- SA Paint Manufacturing Association (0.03 MB)
The South African coatings industry is facing a technical skills crisis, Deryck Spence, executive director of the SA Paint Manufacturing Association, has warned.
Spence says the industry, already desperately short of qualified paint chemists and technicians, is facing unprecedented problems caused by the fact that:
- As much as 80% of the Skills Levy paid by members of the coatings industry is being siphoned off for free education at universities;
- The other 20% is being awarded to Skills Education Training Authorities (SETAs) which are not promoting skills for budgetary reasons. “The SA Paint Industry Training Institute (SAPITI), the sole provider of training for the coatings industry, has had its strategic and vital government grant rejected because of a lack of funds,” Spence explained;
- The shortage of skills is resulting in local manufacturers having to rely on private paint consultants or imported specialists whose numbers – particularly from India – are rapidly increasing to occupy positions South Africans should have filled;
- The level of internal training within the coatings sector has plunged drastically because manufacturers are having to pay twice for training: in the first place for the compulsory government skills levy, and then also for their own training programmes. “The result is that many manufacturers have simply put a halt to any training initiative or support for SAPITI courses.”

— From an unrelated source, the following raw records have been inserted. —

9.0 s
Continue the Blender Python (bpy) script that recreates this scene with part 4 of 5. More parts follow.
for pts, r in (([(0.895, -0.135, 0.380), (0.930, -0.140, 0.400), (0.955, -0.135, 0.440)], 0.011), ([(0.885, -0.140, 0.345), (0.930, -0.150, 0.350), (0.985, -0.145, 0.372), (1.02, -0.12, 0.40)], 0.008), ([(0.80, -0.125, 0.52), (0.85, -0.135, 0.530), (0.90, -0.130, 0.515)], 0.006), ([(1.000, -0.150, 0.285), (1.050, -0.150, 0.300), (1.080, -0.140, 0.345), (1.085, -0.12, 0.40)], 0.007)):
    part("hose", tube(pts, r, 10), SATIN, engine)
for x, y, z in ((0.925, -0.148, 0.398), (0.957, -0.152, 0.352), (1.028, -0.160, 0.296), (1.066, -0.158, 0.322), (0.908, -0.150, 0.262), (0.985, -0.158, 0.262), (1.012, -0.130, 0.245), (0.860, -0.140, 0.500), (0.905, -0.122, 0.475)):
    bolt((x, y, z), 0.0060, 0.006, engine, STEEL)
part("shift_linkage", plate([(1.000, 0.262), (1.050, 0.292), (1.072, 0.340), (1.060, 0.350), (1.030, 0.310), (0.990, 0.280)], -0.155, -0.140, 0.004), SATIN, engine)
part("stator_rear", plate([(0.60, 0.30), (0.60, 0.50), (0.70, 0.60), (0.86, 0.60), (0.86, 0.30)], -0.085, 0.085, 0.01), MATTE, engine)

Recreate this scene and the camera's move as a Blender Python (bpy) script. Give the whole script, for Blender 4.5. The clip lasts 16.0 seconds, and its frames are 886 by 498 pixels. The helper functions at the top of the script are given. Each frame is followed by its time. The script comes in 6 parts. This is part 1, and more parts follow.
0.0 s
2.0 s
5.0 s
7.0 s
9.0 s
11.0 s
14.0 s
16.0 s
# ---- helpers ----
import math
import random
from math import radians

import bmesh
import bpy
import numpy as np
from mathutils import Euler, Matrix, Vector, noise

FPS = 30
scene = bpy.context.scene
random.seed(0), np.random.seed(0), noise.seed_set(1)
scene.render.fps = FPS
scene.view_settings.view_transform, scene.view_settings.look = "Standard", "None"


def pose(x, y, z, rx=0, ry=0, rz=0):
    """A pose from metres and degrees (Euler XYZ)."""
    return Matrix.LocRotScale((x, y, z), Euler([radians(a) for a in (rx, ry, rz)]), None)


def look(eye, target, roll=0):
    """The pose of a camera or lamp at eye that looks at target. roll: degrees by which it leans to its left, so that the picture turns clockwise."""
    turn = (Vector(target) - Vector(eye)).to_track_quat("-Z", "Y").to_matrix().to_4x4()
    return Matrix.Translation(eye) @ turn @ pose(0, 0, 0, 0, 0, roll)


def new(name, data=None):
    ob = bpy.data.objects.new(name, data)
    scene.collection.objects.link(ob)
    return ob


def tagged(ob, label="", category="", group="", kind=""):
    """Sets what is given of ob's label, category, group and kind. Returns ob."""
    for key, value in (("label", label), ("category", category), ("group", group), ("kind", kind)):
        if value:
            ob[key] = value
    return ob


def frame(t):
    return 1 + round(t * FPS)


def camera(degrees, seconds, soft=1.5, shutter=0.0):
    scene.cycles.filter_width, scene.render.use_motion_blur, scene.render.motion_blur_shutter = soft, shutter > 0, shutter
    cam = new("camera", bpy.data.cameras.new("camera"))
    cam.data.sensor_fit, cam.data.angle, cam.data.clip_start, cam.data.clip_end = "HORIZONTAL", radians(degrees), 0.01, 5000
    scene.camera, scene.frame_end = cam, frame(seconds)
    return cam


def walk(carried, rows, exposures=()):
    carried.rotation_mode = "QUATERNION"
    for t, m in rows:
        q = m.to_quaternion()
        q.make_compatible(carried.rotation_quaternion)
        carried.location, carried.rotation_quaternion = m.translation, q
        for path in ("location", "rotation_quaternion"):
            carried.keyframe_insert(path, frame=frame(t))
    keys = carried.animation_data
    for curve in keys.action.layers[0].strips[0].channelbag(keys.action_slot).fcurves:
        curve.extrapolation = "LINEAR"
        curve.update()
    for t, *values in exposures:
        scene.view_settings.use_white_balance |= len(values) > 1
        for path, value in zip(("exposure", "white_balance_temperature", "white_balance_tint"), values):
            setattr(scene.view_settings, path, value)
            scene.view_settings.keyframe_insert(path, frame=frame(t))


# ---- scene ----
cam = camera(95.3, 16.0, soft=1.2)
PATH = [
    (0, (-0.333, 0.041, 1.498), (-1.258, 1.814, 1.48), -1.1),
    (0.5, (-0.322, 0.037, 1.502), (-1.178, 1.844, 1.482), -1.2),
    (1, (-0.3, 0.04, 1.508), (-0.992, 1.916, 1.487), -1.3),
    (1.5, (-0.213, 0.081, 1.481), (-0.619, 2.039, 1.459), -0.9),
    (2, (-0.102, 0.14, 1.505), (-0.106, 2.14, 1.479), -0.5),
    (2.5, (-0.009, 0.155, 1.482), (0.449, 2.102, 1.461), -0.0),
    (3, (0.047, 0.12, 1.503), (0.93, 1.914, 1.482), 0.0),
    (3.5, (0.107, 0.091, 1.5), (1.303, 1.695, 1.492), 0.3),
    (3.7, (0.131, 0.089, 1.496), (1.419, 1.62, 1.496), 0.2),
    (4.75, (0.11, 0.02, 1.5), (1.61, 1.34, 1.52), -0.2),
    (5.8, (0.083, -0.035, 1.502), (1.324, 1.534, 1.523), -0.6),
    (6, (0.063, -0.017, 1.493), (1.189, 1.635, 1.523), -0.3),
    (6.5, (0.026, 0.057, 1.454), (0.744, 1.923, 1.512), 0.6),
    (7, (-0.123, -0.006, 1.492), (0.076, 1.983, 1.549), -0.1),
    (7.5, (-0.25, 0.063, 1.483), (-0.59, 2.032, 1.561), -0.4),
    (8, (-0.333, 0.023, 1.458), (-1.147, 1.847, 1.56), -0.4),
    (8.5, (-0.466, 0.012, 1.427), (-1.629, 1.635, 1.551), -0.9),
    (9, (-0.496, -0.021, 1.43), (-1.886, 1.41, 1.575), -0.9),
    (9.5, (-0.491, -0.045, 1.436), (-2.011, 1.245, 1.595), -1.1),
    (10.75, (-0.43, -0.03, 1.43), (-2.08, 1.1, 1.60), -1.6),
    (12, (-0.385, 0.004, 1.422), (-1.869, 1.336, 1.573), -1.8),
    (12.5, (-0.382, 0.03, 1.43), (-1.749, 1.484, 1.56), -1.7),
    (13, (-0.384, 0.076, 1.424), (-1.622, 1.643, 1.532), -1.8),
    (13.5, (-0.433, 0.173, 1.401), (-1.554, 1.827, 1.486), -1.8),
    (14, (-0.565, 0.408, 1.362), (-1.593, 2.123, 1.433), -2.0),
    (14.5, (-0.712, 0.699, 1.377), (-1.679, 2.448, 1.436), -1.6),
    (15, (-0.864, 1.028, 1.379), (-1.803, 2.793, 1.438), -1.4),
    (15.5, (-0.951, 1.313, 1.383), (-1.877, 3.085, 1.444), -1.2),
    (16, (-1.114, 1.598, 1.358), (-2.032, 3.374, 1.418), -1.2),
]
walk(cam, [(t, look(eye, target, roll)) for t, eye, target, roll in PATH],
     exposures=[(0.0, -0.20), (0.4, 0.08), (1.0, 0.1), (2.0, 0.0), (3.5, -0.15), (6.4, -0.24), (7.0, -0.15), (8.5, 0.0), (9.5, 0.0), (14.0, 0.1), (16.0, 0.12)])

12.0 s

- The SETAs are now concentrating on providing training for the unemployed instead of raising skills among those employed in the manufacturing sector. “The decree that a large percentage of government funding for training must go to jobless people is a futile move. No sooner have these unemployed people been trained than they become private entrepreneurs and leave the industry. The policy is totally disproportionate to the South Africa’s training requirements. We need to upgrade the skills of coatings industry personnel.”
Spence added: “There is simply no encouragement, promotion or, it would seem, interest from the government in helping this country produce the skilled paint technicians it needs,” Spence adds.